The National Parliament was first created in 1964 as the House of Assembly of Papua and New Guinea and became the National Parliament of Papua New Guinea in 1975 when Independence was granted. The House of Assembly building was located in downtown Port Moresby and had previously been used as a hospital. The new Parliament building was officially opened by His Royal Highness, Prince Charles, on 8th August 1984. The old House of Assembly building has been demolished and a Political History museum/library is being built as part of the redevelopment of the site.
Parliament House is an iconic building in Papua New Guinea and a building that PNGans can all be very proud of. It is open to the public on week days (except for public holidays) and Parliamentary staff are available to do guided tours for groups of visitors. If you live in Port Moresby or are a visitor to Port Moresby make sure that you visit our Parliament – it is certainly worth the effort.
Papua New Guinea (PNG) used an optional preferential voting system in elections held in 1964, 1968 and 1972, but then switched to a first-past-the-post system in 1975. The number of candidates contesting elections subsequently increased at every election, reaching an average of 27 per constituency at the 2002 polls.

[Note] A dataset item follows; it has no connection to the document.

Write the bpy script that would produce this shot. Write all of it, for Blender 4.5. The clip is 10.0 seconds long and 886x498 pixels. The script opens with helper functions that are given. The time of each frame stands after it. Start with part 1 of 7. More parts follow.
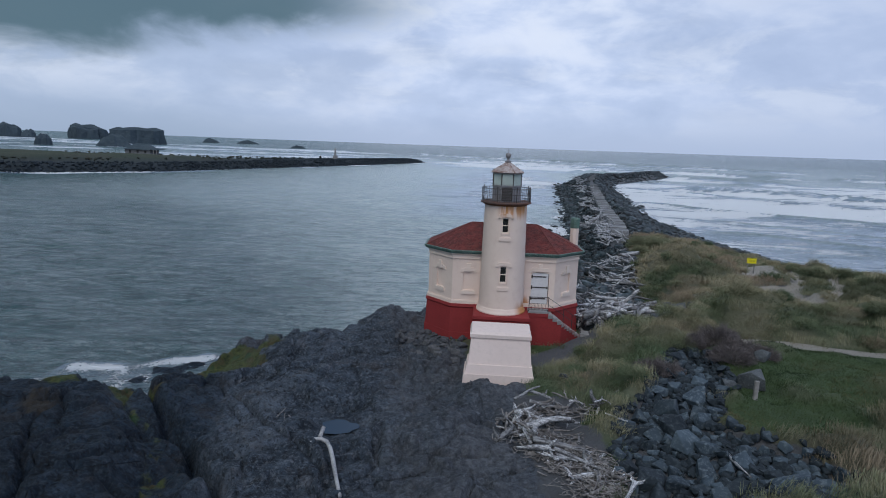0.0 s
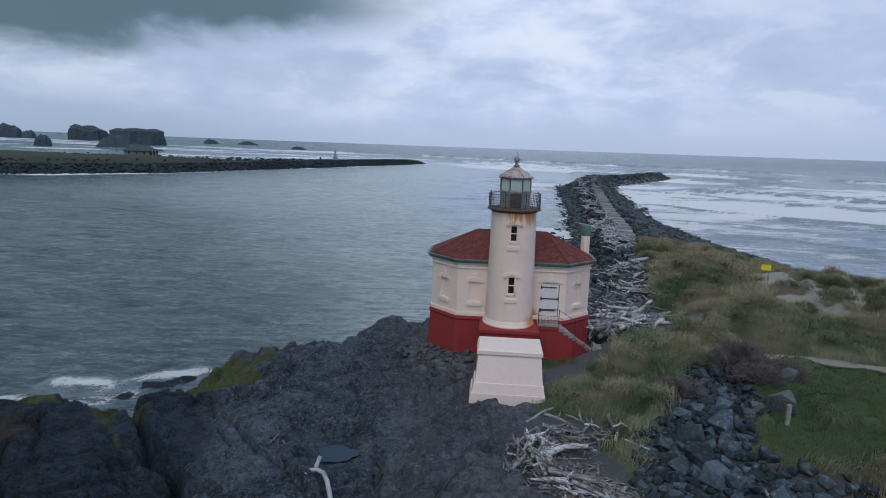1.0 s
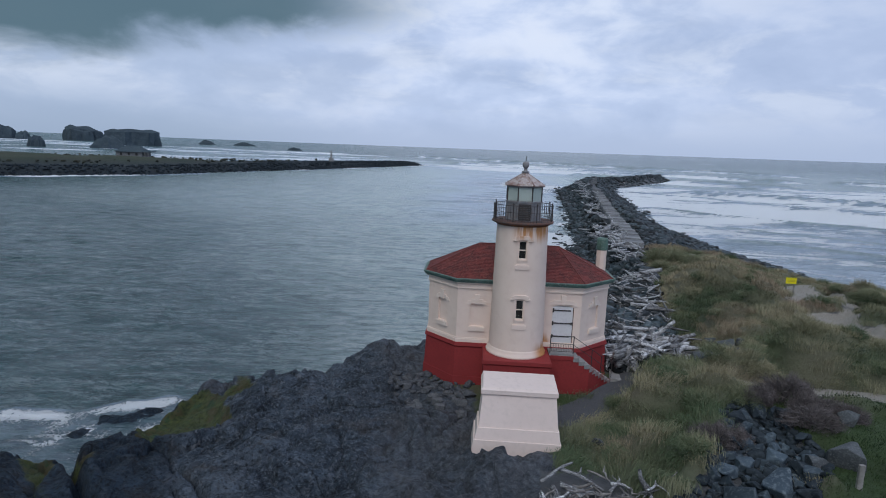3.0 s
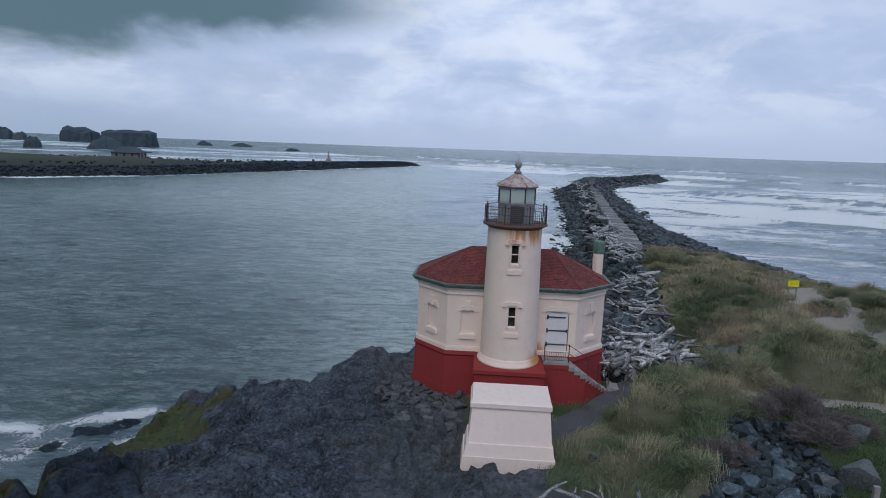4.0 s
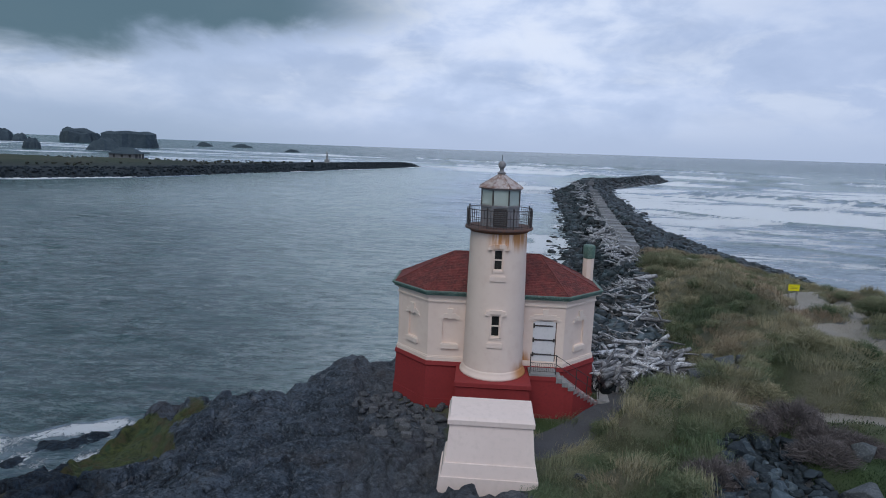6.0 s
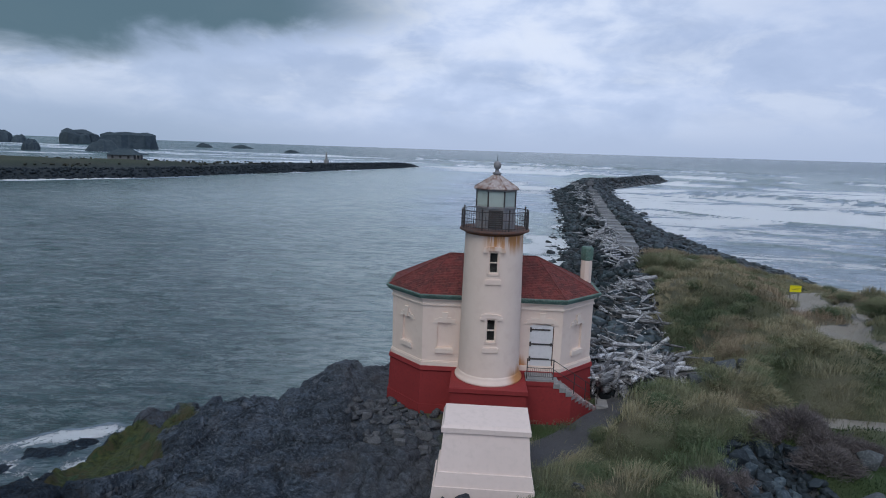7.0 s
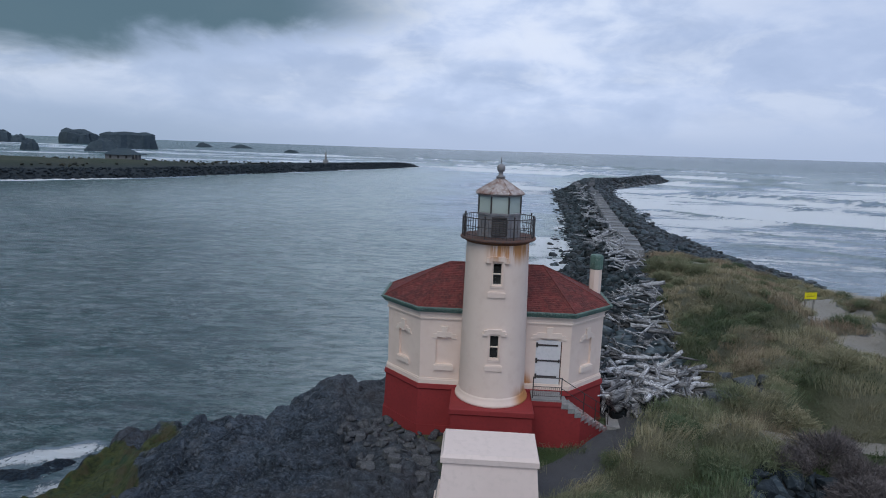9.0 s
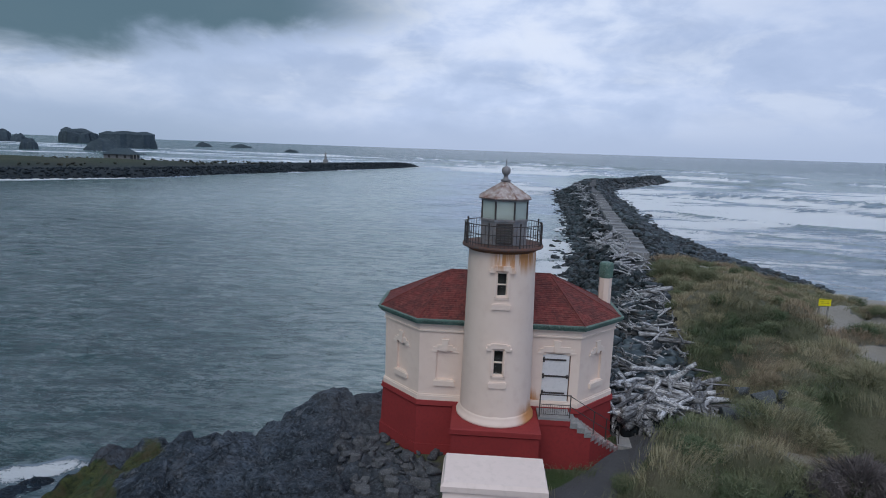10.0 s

Numbers of victors obtaining more than 50 per cent of the vote declined, with the majority of MPs being elected on the basis of less than 20 per cent of the vote in 1992, 1997 and 2002. National elections became vehicles for the articulation of clan rivalries, particularly in the Highlands. Parties proved, at most, loose associations, which politicians were readily willing to ditch in pursuit of ministerial portfolios. Customary ‘big men’ competed for wealth, influence and authority through electoral processes, driven by pecuniary rewards attached to state office-holding. Whether or not they joined nominal political parties, victors’ positions remained highly precarious. More than half of all MPs lost their seats at most elections after independence, with incumbent turnover reaching an all time high of 75 per cent at the 2002 polls.